Velocity is most often achieved by keeping teams small and agile. In order to see if something will work, you need to be able to build a prototype, test and measure its performance, and then decide what to do with it. The more cooks in the kitchen, the slower these steps will progress. Consensus building is at odds with intrapreneurship. Now is the time to move on hunches, pivot based on preliminary results, and float minimally viable products to see what happens. Not everyone needs to agree along the way. Carving out space, time, and resources for small autonomous teams to do their thing is the best way a large company can start to go lean.
Instead of listening to past experience or internal stakeholders who may be overly opinionated on what’s worth exploring, it’s important for big companies to listen to their communities. This is something that they are notoriously bad at, with the public assumption that even customer service is going to be a terrible debacle when dealing with a large company. How can you source good feedback and really figure out what new things your customers want if this is the case?
Companies need to invest in building tools to connect with and communicate better with their customers, and everyone in their ecosystems.
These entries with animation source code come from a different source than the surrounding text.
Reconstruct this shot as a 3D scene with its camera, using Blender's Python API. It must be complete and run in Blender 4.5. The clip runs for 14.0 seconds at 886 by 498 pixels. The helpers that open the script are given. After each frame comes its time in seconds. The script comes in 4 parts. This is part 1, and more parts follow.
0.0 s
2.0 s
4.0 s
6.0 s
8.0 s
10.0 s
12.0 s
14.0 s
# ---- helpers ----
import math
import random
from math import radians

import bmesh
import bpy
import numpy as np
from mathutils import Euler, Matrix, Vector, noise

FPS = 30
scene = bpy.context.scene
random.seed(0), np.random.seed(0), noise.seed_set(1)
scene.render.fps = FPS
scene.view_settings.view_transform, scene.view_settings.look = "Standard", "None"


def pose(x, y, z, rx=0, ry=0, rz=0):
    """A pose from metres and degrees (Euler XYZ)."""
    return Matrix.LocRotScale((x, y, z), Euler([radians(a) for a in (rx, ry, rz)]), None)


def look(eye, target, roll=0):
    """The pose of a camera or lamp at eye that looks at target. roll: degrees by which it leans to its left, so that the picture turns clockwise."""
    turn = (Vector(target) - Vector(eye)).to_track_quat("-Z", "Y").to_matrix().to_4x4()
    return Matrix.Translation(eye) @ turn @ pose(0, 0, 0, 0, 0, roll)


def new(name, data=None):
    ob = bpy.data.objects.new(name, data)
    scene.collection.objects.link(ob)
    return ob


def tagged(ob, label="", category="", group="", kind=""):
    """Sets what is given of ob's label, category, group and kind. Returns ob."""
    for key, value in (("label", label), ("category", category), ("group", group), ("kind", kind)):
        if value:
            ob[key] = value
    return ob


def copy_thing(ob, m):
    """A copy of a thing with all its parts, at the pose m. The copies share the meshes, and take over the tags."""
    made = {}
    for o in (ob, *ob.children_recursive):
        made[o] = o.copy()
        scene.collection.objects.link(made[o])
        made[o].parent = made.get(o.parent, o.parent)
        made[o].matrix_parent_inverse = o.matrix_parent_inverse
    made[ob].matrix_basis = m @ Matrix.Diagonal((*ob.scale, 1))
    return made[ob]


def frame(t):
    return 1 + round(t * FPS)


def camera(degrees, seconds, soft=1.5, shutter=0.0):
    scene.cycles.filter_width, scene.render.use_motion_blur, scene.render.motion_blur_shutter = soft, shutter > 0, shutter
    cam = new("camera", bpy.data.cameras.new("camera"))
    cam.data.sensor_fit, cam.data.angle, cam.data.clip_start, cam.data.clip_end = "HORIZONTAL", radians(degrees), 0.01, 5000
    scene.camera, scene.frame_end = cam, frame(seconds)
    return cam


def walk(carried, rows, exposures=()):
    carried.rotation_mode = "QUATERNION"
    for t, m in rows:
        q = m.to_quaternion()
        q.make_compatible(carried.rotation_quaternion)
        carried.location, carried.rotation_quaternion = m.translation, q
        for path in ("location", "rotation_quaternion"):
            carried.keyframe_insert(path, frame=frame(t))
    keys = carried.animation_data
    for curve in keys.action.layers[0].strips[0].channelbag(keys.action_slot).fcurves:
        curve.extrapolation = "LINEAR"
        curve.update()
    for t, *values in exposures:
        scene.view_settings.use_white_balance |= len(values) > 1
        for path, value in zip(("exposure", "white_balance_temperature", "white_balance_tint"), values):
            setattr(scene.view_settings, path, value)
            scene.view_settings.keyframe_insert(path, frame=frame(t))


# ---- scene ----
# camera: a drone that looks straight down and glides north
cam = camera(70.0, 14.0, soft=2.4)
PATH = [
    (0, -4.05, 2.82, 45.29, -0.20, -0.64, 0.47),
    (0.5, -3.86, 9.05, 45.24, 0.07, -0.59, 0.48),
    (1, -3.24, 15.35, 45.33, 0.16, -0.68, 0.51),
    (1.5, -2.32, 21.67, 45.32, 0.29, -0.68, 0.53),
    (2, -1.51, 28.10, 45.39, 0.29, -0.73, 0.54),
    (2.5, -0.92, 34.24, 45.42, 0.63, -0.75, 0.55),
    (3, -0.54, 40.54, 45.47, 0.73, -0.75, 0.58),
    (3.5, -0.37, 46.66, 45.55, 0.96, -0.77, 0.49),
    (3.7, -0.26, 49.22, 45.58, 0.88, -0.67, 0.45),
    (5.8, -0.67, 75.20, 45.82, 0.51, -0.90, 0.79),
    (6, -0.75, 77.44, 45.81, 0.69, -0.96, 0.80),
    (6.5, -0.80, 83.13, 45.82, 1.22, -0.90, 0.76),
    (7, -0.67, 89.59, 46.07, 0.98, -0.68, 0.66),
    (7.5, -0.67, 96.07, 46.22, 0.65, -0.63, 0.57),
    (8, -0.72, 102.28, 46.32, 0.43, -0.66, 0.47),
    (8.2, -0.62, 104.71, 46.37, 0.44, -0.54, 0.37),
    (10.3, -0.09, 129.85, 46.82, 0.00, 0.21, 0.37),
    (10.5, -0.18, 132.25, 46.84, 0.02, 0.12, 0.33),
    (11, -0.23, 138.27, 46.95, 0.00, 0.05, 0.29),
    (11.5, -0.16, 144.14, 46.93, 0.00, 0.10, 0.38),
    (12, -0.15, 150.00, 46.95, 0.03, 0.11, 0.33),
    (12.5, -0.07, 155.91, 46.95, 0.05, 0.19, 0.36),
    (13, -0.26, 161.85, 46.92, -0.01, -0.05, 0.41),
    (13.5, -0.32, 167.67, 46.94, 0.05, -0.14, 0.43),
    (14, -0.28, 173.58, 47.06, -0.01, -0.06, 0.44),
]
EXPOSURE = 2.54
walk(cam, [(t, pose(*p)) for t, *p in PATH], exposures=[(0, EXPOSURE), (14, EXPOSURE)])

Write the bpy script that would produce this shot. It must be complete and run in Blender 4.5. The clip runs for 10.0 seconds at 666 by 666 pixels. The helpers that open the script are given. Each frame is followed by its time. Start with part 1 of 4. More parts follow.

Experimentation should be fed by data coming from customers. In Lean Startup, Reis even suggests that the person or team experimenting should be the one closest to the customer and that they should go ahead and test theories without the blessing of senior management. And when it comes to understanding what customers want, it’s not all about how they use the one product you’re focused on, whether its your car or washing machine or laundry detergent. It’s important that customer communication takes their whole lives into account. You never know where you’ll spot a way to make their daily processes just a bit easier, or relieve anxiety that you may not have known about otherwise. In an extreme example, Intuit has a “Follow me Home” program, where everyone from the CEO to engineers can shadow a customer to see how they live and what their daily needs are like.
Creative programs like this help feed the diversity of ideas that are then tested and so on until great things happen.